The Man Who Heard Voices by Michael Bamberger
Author:Michael Bamberger
Language: eng
Format: mobi, epub
Publisher: Penguin Group US
Published: 2006-11-21T04:30:00+00:00
One day during preproduction, Alan Horn and Jeff Robinov came in for the day to see what their $68 million (the final budget) was buying. Night made certain to keep them away from Doyle, just in case the DP felt moved to pay them one of his patented compliments. Night, still getting to know the two executives, was being uncharacteristically cautious. There was one shot in the storyboards that was purely a Chris Doyle invention, involving the character Reggie, the guy who worked out only one half of his body, assuming an outrageous pose as he stares down a vicious scrunt. It was a comic moment in a scary scene. The possibility that Horn or Robinov would focus on that one shot among the hundreds in the movie seemed remote, but Night’s worry was real, so he had the shot omitted from the storyboard wall on the day of their visit.
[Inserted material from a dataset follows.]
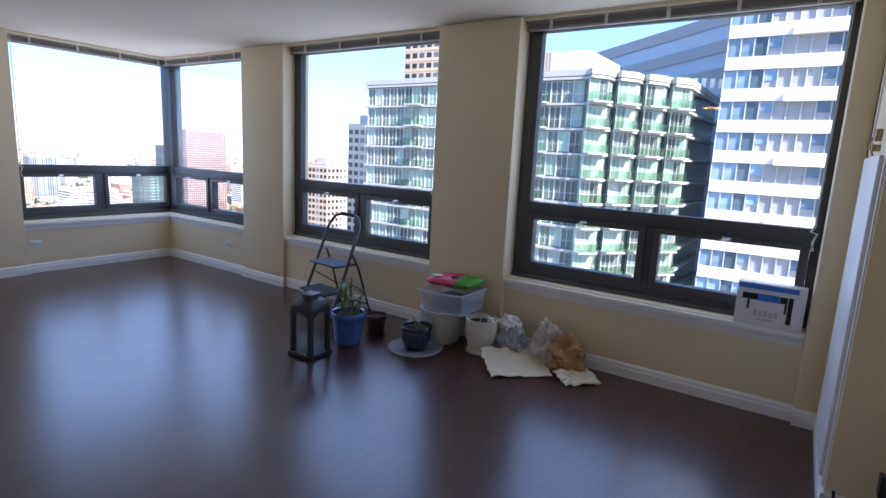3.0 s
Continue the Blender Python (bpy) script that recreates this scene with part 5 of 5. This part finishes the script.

In their relationship, Robinov was typically the creative executive and Horn the analyst, the businessman. But during the visit, Night could tell for the first time what was happening internally at Warner Bros. Robinov was allowing Horn to have creative responsibility on Night’s first movie for the studio. Night thought that took a lot of confidence, to allow your boss to do your job for you. He could not imagine Nina and Dick Cook having any similar kind of arrangement. It also underscored how Night had found his way to Warner Bros.—because Alan Horn called him that day in Paris after The Village had opened.
Night was more nervous than usual as he took Robinov and Horn and other Warner Bros. executives around the set, a construction site, really. When Night showed the group, about eight in all, the mechanical scrunt in action, he watched Alan Horn’s eyes closely. Night saw fear. As Horn was leaving, he said to Night, “You wowed us.” Night was relieved.
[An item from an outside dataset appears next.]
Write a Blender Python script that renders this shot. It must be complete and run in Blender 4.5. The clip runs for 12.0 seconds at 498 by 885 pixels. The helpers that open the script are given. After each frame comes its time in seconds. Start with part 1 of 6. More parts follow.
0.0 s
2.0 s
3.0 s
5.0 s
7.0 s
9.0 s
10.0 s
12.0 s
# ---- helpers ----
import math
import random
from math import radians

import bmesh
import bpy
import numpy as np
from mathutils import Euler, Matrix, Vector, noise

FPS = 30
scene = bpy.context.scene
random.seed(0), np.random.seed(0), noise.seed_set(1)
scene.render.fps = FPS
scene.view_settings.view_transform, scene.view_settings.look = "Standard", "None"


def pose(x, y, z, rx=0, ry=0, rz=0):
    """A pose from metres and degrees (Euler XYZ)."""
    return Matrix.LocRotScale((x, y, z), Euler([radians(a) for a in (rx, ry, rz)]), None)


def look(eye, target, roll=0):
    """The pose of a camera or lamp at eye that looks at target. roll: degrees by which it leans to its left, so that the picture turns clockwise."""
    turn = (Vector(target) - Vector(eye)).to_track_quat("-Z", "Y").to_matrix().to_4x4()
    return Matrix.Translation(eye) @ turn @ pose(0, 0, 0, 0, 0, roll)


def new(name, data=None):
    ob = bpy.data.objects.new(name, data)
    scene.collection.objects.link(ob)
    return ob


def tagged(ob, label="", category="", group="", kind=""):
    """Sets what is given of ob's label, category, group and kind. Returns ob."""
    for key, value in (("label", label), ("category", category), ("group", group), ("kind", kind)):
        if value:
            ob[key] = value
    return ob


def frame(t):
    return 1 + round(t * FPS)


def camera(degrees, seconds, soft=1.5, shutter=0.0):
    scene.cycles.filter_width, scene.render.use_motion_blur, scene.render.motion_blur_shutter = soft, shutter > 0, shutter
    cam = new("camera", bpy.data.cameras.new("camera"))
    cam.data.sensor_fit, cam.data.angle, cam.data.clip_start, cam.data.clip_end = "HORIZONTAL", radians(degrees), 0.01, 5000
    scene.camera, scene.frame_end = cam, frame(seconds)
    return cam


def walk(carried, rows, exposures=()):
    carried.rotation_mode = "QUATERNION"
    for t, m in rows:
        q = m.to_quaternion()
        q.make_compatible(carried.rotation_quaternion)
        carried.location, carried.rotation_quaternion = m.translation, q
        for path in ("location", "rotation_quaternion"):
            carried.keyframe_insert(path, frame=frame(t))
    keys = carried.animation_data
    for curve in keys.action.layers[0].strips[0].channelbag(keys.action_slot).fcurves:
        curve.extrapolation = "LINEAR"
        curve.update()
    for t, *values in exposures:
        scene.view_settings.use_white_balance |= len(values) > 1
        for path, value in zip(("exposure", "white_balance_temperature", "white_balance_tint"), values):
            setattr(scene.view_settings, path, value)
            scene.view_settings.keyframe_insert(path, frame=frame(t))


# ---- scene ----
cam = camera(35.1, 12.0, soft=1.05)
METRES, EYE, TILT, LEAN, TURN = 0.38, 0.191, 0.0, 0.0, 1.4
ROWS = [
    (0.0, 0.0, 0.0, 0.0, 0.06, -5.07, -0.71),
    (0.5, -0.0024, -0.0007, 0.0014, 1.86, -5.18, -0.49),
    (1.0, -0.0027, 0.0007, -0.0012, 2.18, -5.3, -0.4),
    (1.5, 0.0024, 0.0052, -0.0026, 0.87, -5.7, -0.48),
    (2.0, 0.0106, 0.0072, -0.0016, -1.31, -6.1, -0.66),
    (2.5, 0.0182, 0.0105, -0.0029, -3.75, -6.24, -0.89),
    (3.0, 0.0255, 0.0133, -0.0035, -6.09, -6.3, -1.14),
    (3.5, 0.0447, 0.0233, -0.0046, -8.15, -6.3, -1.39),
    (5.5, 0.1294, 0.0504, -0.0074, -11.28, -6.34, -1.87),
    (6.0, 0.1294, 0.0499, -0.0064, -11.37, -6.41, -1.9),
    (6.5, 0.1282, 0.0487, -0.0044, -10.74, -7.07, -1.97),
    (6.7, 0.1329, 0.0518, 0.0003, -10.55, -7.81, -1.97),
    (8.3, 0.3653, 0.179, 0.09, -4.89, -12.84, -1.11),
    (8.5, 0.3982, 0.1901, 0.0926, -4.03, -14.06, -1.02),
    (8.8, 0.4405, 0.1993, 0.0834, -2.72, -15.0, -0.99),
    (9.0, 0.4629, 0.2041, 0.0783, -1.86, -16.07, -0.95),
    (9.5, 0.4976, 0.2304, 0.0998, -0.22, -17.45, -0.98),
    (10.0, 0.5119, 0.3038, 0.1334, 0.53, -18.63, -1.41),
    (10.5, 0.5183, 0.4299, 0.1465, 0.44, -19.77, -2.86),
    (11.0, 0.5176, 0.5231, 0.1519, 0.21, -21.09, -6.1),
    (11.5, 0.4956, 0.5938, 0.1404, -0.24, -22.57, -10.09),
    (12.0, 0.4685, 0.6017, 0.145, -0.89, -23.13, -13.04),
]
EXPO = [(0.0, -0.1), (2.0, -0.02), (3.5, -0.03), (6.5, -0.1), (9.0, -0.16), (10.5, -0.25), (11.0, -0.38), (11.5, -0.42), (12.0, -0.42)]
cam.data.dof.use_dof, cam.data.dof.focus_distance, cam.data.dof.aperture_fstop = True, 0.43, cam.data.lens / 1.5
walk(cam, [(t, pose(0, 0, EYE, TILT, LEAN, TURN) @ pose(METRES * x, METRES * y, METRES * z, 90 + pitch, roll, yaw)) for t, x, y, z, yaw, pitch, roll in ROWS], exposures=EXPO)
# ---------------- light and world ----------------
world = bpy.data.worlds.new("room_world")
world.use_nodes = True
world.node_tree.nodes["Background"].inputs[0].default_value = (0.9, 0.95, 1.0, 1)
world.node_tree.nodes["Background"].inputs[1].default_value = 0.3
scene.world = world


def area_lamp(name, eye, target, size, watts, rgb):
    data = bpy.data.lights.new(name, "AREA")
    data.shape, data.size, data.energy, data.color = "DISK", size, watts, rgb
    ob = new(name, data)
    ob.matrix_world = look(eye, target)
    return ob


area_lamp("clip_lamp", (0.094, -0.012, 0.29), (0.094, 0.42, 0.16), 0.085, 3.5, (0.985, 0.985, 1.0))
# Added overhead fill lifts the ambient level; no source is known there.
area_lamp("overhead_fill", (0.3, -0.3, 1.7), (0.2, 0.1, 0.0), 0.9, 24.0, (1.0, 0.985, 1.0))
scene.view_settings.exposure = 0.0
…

Yet he felt a certain emptiness. Originally, they were going to come for two days, with a visit to the farm on the first day. Night wanted them to see how he lived and worked. He felt that the better they knew him, the better the job they could do with his movie. But the two-day visit turned into a visit that lasted part of one day. They had other things going on in their lives. The tormenting picture of Nina Jacobson and Co. returned to his head, and Night wondered why Robinov had ceded (it seemed to Night) the creative onus to Horn. Was it because Horn and Night had a special bond? Or did Robinov, like Nina, have doubts about the script, too? Night knew these questions were only in his head, but that brought him no comfort.
Night was an odd sort of obsessive compulsive. He didn’t expect every day to go well, or even close to well. He would have been perfectly fine with getting, say, 89 percent of the tonal decisions right, even if it was a full point shy of his stated goal.